Out with old, in with new: The DMV moves to modern computer system
As you may have heard, the R.I. Division of Motor Vehicles is transitioning to a new computer system throughout July. This new system is called “RIMS.” As I’ve shared the RIMS news, one of the common questions I’ve received is: “Why?” And while the development and implementation of this new computer system is complex, the reason it’s needed is simple: Rhode Islanders deserve it.
The existing DMV technology infrastructure is more than 40 years old. It predates home computers, cell phones and the internet. As such, this legacy system was never intended to support the modern-day transactions – needs or number – of our citizens. The R.I. DMV affects nearly every Rhode Islander, from IDs and registrations, to court and taxation requisitions. There are 68 agencies that tie into the DMV computer system to provide services to Rhode Islanders. As technology and services have advanced, this critical infrastructure of the DMV and the state has not.
One of the most looming examples is Rhode Island’s enforcement of the Homeland Security REAL ID program. Enabling information to be shared domestically and abroad in real-time, all states are required to adhere to READ ID standards by 2020.
The current infrastructure is also not compatible to the innovative customer service opportunities that we wish to pursue at the DMV, such as self-service kiosks, mobile unites, and advanced online services – all with the goal of providing faster and more-accessible services.
A new and modern infrastructure is required to accomplish these goals and many others. The hard and fast fact is that the system needs to be replaced. The State of Rhode Island can no longer put off this need. It is our commitment to see RIMS come to fruition.

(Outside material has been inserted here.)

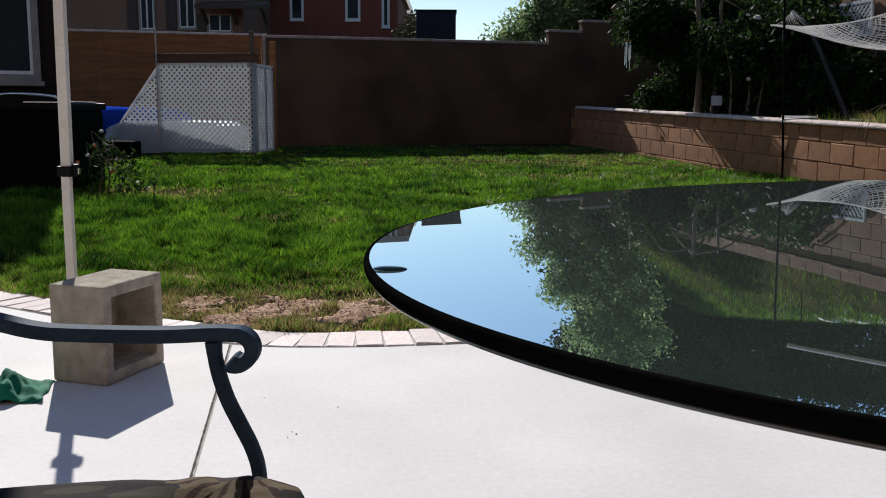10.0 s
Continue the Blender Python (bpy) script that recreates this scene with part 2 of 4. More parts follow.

However, we also want to be clear to manage expectations. The system replacement is not an easy task. There are millions of data elements stored in the system that need to be transferred and nearly 200 division workers who need to be trained to use it. We are currently conducting database cleanup, system resting and staff and user training. To facilitate training, we have temporarily closed the Wakefield DMV branch as of May 22.
We have carefully considered the impact that the new computer system transition will have on all Rhode Islanders. We have taken measures to reduce the disruption of DMV services wherever possible. Online transactions such as license and registration renewals at www.dmv.ri.gov are available with no credit card or eCheck direct bank account withdrawal fees. Mail-in transactions will continue to be accepted. Also, all Rhode Island AAA locations will temporarily provide certain DMV services to their members, as well as to nonmembers.
Normal DMV operations will continue until the end of business on Friday, June 30. At that time, all DMV offices will be closed for transition onto the new system. Online transactions and those at AAA locations will also be unavailable. On July 5, the DMV headquarters in Cranston only will re-open using an online reservation system. Individuals without a reservation number will not be permitted to conduct DMV transactions. Also beginning July 5, online services will become available starting at noon. DMV services will resume at select AAA locations on July 10 with additional AAA locations and all DMV branches re-opening on a rolling basis through July 18. Please continue to visit www. Dmv.ri.gov for the latest updates on branch closings and services.
During this transition time, we do anticipate longer than normal wait times. We encourage all Rhode Islanders to complete their DMV transaction needs prior to the launch of the new system. This will help to reduce demand during the transition period. As a reminder, individuals with expiring licenses or registrations are able to renew those credentials 60 days in advance.
Our hope is to return to normal operations in the coming months as our DMV employees and partners adapt to the new system and we catch up on any backlog. Looking ahead, we believe the new system’s modern and customer-centric features will enable more streamlined service and additional service opportunities.
We are confident in RIMS and its capabilities. We have worked with many DMV employees and partners to understand their needs in serving our customers and to help develop the functionality of the new system. We can say on our behalf as well as theirs, we are all looking forward to this new system coming online. The new DMV computer system is a critical tool in enabling our state to provide modern and efficient services to its businesses and citizens and to moving Rhode Island forward into the opportunities of the 21st century.
Thank you for your support and, knowingly, your patience as we transition into this new opportunity.
Bud Craddock is the Administrator of the R.I. Division of Motor Vehicles.